In 1989 Carrion Comfort by Dan Simmons, in my opinion one of the finest treatments of psychic vampirism to date is released. Sunglasses After Dark, by Nancy Collins (1989): A violent, erotic variation on the traditional supernatural vampire wins a Bram Stoker award. At first the novel appears to be a tale of homicidal psychosis and multiple personality; the Other, Sonja Blue, inhabits the body of supposedly dead heiress Denise Thorne. in fact, Denise has died, and Sonja, the vampire, a new personality with Denise's memories, has come to birth in her body. Collins postulates a demonic race known as the Pretenders, who comprise a variety of subspecies that all prey on human beings. The Pretenders are the truth behind vampires, werewolves, incubi, and numerous other legendary creatures. A comprehensive list would require several pages.
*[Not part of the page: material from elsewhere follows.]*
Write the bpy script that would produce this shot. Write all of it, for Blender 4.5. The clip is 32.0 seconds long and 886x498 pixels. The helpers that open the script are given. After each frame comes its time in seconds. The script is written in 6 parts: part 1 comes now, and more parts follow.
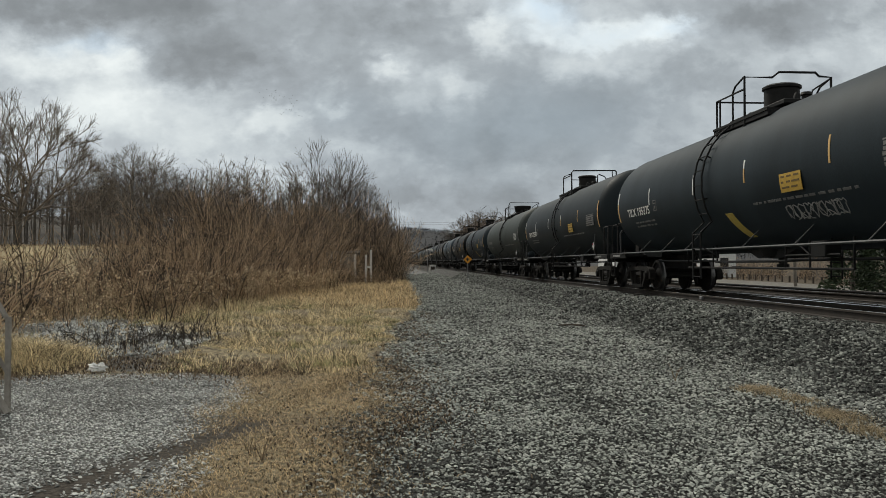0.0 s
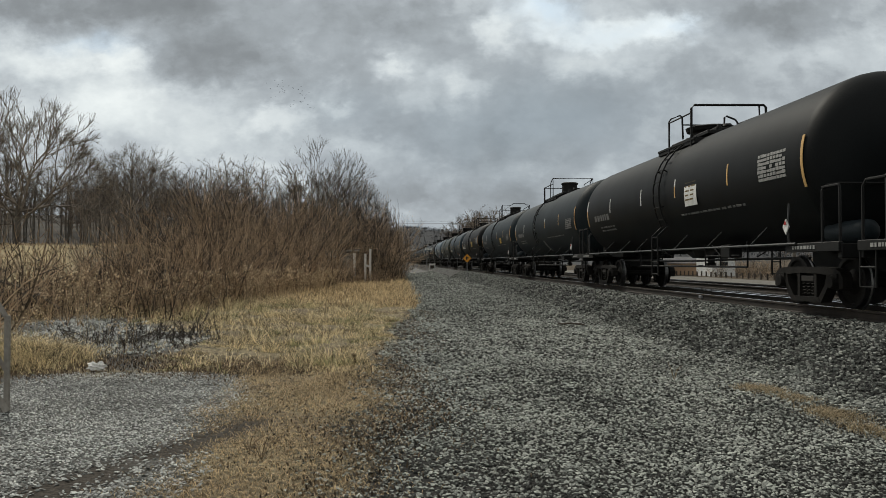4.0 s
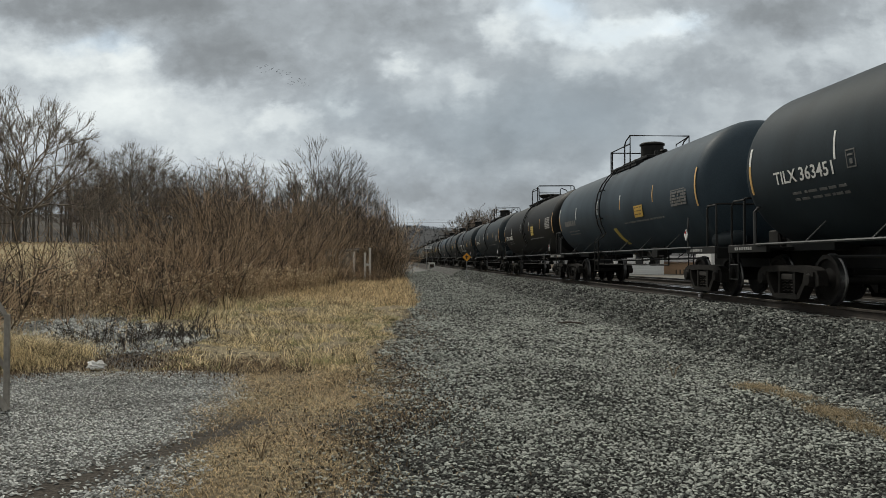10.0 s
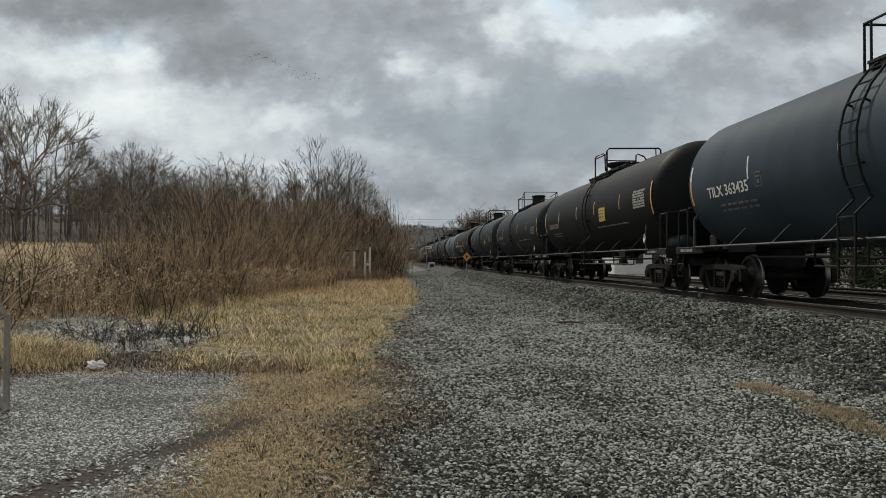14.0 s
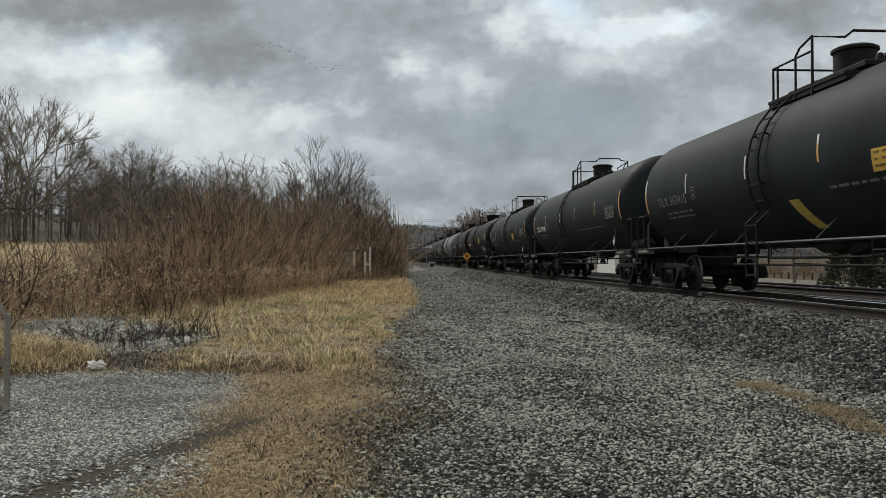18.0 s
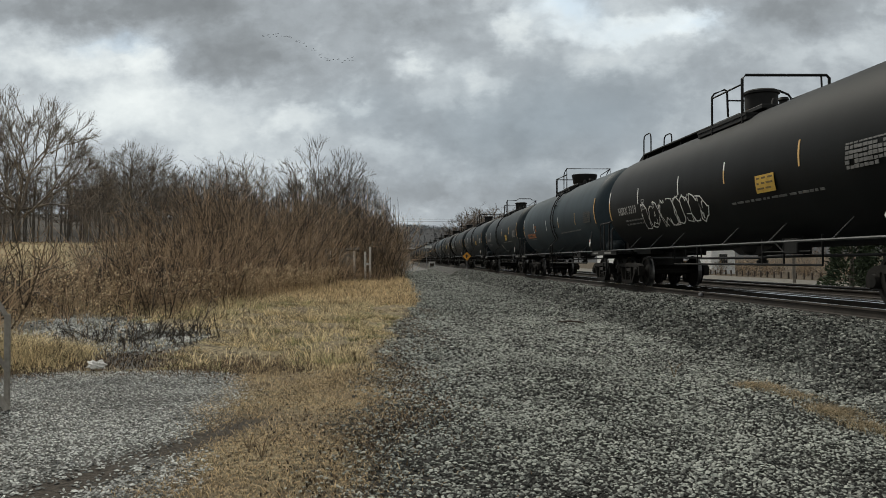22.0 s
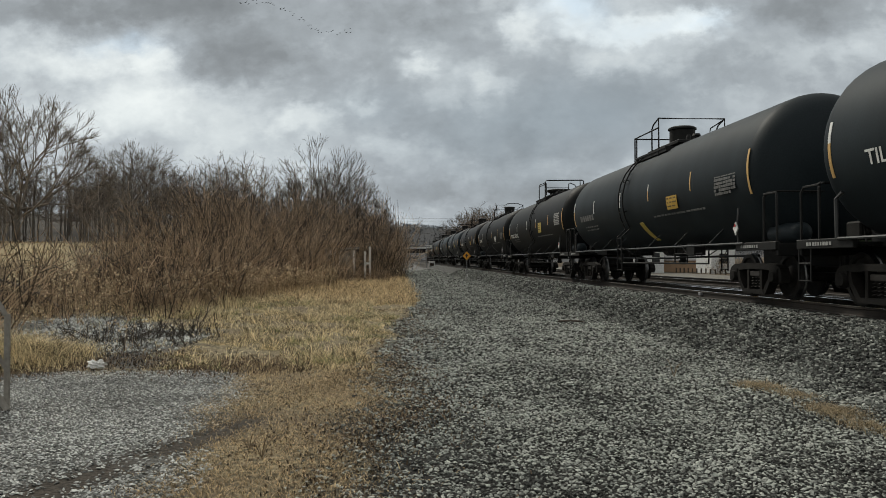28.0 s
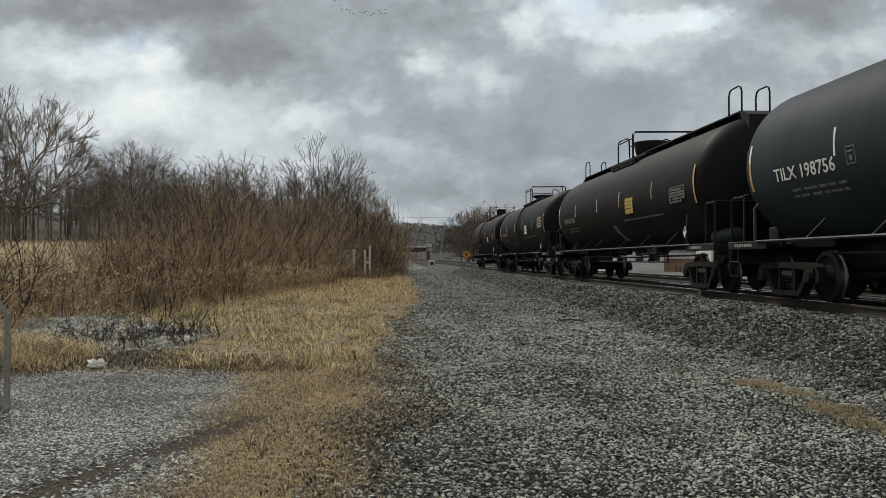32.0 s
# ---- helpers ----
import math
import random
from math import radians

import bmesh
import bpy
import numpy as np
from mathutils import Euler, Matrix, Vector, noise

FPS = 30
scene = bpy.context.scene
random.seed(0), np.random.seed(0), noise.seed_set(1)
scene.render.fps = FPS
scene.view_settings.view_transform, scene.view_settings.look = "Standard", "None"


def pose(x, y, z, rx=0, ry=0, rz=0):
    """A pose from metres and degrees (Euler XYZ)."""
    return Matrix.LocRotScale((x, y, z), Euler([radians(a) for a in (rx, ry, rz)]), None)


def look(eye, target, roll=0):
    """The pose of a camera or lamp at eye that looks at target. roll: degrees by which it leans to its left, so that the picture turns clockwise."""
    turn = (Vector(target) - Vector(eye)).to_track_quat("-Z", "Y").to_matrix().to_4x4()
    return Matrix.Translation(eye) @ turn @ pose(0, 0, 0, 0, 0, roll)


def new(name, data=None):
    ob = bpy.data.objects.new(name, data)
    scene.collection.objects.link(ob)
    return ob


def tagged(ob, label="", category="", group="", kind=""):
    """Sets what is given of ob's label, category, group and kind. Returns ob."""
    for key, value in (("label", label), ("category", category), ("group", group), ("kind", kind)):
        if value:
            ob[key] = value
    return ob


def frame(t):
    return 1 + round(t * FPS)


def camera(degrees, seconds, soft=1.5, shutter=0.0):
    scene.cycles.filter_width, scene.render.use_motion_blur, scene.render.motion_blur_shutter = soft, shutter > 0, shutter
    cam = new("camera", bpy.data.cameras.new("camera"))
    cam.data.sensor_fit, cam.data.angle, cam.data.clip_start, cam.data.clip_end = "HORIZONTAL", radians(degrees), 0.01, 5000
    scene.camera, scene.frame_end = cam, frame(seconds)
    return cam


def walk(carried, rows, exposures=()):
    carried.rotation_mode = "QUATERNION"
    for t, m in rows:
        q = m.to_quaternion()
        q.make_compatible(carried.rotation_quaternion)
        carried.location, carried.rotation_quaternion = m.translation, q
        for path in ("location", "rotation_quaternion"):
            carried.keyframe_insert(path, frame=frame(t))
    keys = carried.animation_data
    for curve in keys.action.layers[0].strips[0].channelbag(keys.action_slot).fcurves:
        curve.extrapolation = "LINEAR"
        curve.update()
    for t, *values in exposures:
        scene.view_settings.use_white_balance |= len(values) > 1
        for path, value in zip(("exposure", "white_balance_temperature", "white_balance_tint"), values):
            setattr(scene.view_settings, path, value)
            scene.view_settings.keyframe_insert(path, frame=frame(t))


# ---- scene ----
# ---- camera: a tripod beside the line, y runs along the track, x to the right, z up ----
EYE = Vector((0.0, 0.0, 1.55))
cam = camera(58.55, 32.0, soft=0.7)


def aim(dx, dy, roll):
    """A small drift of the tripod head: sideways, down, lean."""
    yaw, lift = math.atan((84 - dx) / 1398), math.atan((23 + dy) / 1398)
    way = Vector((math.sin(yaw) * math.cos(lift), math.cos(yaw) * math.cos(lift), math.sin(lift)))
    return look(EYE, EYE + way * 10, roll)


walk(cam, [
    (0.0, aim(1.8, 4.5, 0.0)), (1.5, aim(1.0, 3.9, 0.0)), (3.5, aim(0.8, 2.8, 0.0)), (5.5, aim(0.1, 1.5, 0.0)),
    (8.0, aim(0.0, 1.0, 0.0)), (10.0, aim(0.0, 0.4, 0.0)), (13.0, aim(0.0, 0.0, 0.0)), (17.0, aim(0.2, -0.9, -0.08)),
    (20.0, aim(0.4, -1.0, -0.08)), (25.0, aim(0.0, -1.4, -0.1)), (28.0, aim(0.0, -1.9, -0.1)), (30.0, aim(0.0, -2.9, -0.12)),
    (31.2, aim(0.0, -3.9, -0.13)), (32.0, aim(0.0, -3.9, -0.13))],
     [(0.0, 0.75, 6550, 6), (32.0, 0.75, 6550, 6)])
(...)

Suzy McKay Charnas' Vampire Tapestry, Michael Romkey's I, Vampire, Brian Lumley's Necroscope, Poppy Z. Brite's Lost Souls, Terry Prachett's Carpe Jugulum, LK Hamilton's Anita Blake, Vampire Hunter series, Tanya Huff's Blood Books and many others stand out in their individual ways. (List)
Recently-
Stephenie Meyer created an ongoing fantasy series about a teenager named Bella Swan and her vampire boyfriend, Edward Cullen, beginning with Twilight (2005). A film adaptation of this and the other novels in the sequence is forthcoming; in 2008 the soundtrack has already been released with record breaking sales. Also in 2008, Charlaine Harris' Southern Vampire--Sookie Stackhouse books (2001-) became an HBO series titled True Blood.